[EXERCISE OBJECTIVE] Leaving the pictures out, print the lines from the first line of the listing through the line containing "concrete tip of", exactly as they read, and no others.

(Stored records)
* * *

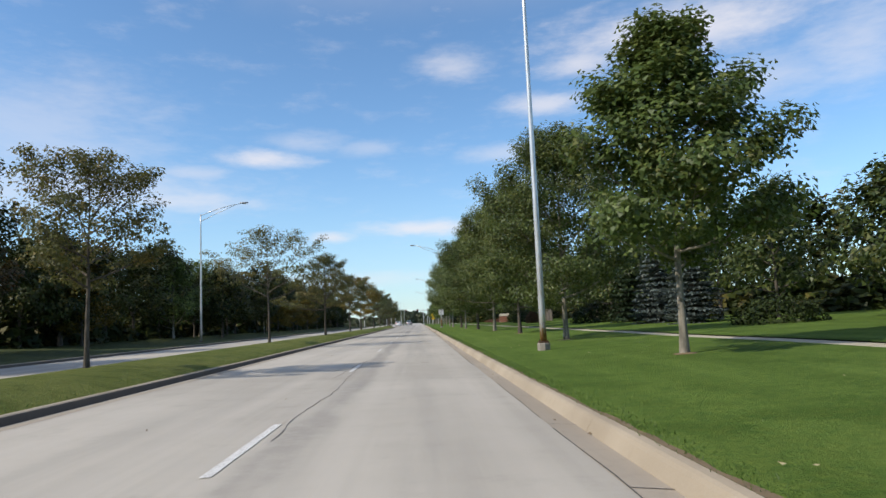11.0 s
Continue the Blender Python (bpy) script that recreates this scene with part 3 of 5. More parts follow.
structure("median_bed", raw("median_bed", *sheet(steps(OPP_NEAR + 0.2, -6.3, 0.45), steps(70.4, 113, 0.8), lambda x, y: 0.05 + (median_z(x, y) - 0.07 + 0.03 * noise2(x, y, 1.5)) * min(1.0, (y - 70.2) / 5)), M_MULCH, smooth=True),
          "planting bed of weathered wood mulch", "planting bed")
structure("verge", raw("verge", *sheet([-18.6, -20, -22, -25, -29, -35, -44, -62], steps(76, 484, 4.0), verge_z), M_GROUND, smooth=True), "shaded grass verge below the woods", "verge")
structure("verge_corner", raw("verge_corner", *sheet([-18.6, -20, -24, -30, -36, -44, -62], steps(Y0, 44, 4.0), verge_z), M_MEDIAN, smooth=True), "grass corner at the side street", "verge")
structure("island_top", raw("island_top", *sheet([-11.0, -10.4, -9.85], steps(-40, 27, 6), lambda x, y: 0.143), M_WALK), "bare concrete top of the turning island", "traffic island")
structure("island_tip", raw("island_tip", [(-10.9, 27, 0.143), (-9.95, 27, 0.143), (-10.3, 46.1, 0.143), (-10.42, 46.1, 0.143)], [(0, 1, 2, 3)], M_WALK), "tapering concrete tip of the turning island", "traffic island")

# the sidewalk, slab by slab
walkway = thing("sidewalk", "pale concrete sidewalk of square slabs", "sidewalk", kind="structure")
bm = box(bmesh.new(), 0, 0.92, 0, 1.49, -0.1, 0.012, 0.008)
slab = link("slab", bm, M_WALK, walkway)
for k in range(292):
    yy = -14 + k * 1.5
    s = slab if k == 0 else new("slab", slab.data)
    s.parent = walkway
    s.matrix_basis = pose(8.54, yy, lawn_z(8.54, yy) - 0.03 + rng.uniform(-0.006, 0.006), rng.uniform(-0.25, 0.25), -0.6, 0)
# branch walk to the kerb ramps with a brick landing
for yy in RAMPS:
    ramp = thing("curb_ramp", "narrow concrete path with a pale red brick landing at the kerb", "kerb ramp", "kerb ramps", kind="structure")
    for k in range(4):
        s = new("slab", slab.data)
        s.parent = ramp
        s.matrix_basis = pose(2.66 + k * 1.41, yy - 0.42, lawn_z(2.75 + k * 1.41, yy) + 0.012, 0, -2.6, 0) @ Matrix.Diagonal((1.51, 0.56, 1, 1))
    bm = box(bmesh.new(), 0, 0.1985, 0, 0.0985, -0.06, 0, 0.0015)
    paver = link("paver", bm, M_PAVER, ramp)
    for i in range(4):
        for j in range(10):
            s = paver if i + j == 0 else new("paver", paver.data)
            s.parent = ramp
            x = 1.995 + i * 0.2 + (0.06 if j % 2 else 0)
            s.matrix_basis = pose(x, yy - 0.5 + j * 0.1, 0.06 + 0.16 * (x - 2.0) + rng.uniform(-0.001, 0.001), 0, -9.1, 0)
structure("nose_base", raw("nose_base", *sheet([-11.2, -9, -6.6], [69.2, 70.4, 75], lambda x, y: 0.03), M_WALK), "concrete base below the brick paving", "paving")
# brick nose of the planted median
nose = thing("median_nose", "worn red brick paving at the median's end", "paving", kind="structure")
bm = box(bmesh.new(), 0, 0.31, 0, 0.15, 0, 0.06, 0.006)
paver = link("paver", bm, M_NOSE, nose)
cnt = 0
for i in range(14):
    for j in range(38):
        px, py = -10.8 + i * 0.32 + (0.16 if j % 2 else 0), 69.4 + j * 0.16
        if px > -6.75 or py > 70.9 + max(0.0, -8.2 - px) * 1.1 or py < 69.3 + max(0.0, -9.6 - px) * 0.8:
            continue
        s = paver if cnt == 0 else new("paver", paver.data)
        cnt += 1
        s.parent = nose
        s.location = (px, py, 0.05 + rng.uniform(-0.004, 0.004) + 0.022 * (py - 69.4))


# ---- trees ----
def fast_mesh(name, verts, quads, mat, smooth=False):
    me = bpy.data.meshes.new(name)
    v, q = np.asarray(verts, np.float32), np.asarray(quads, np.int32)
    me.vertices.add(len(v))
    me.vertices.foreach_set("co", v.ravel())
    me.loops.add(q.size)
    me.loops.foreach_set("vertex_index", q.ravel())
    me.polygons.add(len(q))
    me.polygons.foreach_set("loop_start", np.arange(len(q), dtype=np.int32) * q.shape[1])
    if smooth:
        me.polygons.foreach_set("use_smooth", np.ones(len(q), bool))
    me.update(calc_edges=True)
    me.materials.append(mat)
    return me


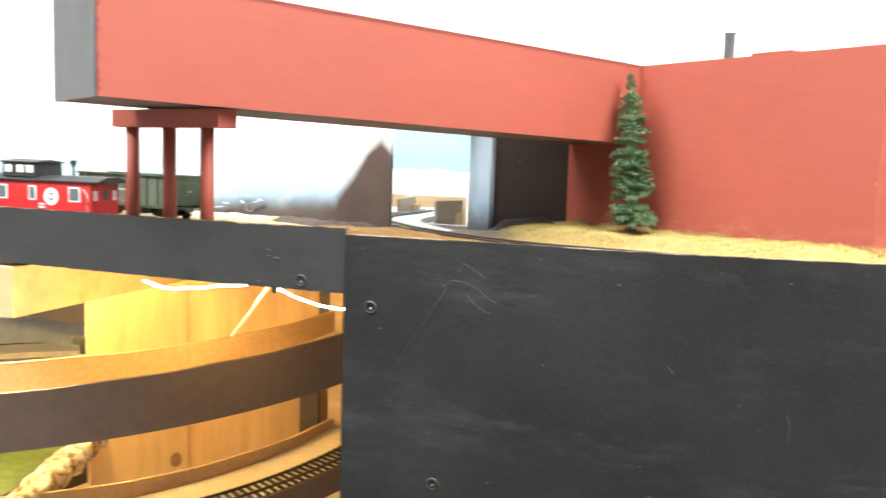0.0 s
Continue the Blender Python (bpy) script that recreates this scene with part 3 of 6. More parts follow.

* * *

[COMPLETE ANSWER]
11.0 s
Continue the Blender Python (bpy) script that recreates this scene with part 3 of 5. More parts follow.
structure("median_bed", raw("median_bed", *sheet(steps(OPP_NEAR + 0.2, -6.3, 0.45), steps(70.4, 113, 0.8), lambda x, y: 0.05 + (median_z(x, y) - 0.07 + 0.03 * noise2(x, y, 1.5)) * min(1.0, (y - 70.2) / 5)), M_MULCH, smooth=True),
          "planting bed of weathered wood mulch", "planting bed")
structure("verge", raw("verge", *sheet([-18.6, -20, -22, -25, -29, -35, -44, -62], steps(76, 484, 4.0), verge_z), M_GROUND, smooth=True), "shaded grass verge below the woods", "verge")
structure("verge_corner", raw("verge_corner", *sheet([-18.6, -20, -24, -30, -36, -44, -62], steps(Y0, 44, 4.0), verge_z), M_MEDIAN, smooth=True), "grass corner at the side street", "verge")
structure("island_top", raw("island_top", *sheet([-11.0, -10.4, -9.85], steps(-40, 27, 6), lambda x, y: 0.143), M_WALK), "bare concrete top of the turning island", "traffic island")
structure("island_tip", raw("island_tip", [(-10.9, 27, 0.143), (-9.95, 27, 0.143), (-10.3, 46.1, 0.143), (-10.42, 46.1, 0.143)], [(0, 1, 2, 3)], M_WALK), "tapering concrete tip of the turning island", "traffic island")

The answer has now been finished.